Este patrón no es nuevo: en momentos clave del calendario político venezolano, el gobierno suele denunciar complots externos vinculados a Colombia y al narcotráfico. La narrativa no solo permite justificar medidas de excepción —como el cierre de vuelos— sino también reforzar el control sobre la seguridad interna y la opinión pública en momentos electorales.
La medida de suspender vuelos entre ambos países representa un golpe para la reapertura progresiva de relaciones bilaterales que se había venido dando desde el regreso de embajadores en 2022. Aunque no se trata aún de una ruptura formal, sí implica un retroceso en los canales de conectividad e intercambio que empezaban a reactivarse, sobre todo en el plano comercial y fronterizo.
La decisión también pone al gobierno de Gustavo Petro en una posición incómoda: si reacciona con dureza, arriesga dañar los esfuerzos de diálogo; si guarda silencio, puede ser leído como tolerancia a una narrativa que lo vincula, indirectamente, a conspiraciones criminales.
La activación del Plan República y la patrullaje nacional por parte de la Guardia Nacional y cuerpos policiales indica que el gobierno busca blindar la jornada electoral. Cabello habla de un intento por “evitar que haya elecciones”, pero lo cierto es que la narrativa de sabotaje externo puede servir más para reforzar la legitimidad del aparato de seguridad que para alertar sobre una amenaza real.
En un contexto donde la oposición tradicional se encuentra debilitada y con sus principales figuras inhabilitadas, el oficialismo se juega su capacidad de mostrar músculo territorial.

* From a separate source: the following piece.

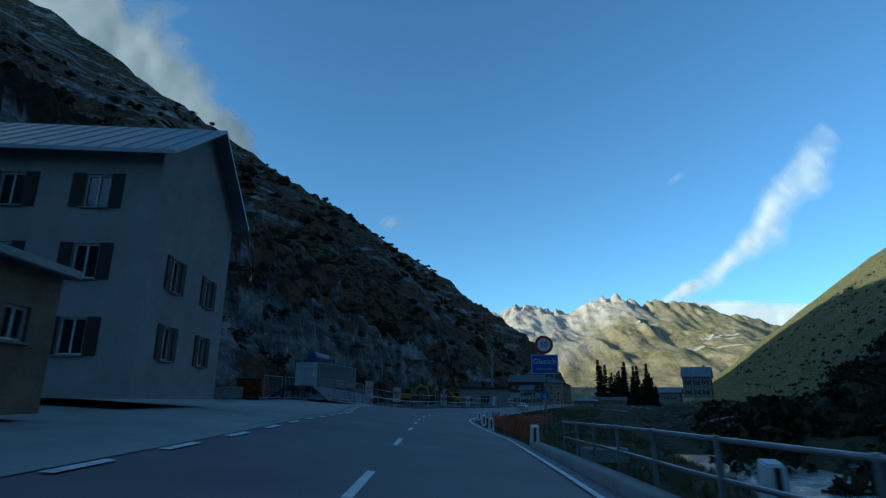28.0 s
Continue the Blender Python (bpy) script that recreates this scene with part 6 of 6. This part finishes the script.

La tensión interna necesita enemigos visibles.
La suspensión de vuelos también afecta directamente a la diáspora venezolana, muchos de cuyos miembros residen en Colombia. La interrupción del tráfico aéreo podría dejar a miles de personas varadas o sin posibilidad de retornar para votar o visitar a sus familias. Este daño colateral es uno más en la ya compleja relación binacional, marcada por la migración masiva, los intereses comerciales y el control de la frontera.
Con este movimiento, el gobierno de Nicolás Maduro envía un mensaje dentro y fuera del país: en Venezuela, las urnas no se abren sin que el chavismo controle cada metro del terreno. La suspensión de vuelos no es solo una medida de seguridad: es parte del relato de un poder que necesita enemigos para seguir cohesionando a su base y deslegitimando a sus críticos.
Pero también pone a prueba la frágil estabilidad con Colombia, y obliga a la comunidad internacional a observar, una vez más, cómo las elecciones en Venezuela se desarrollan bajo vigilancia, sospecha y con el cielo cerrado.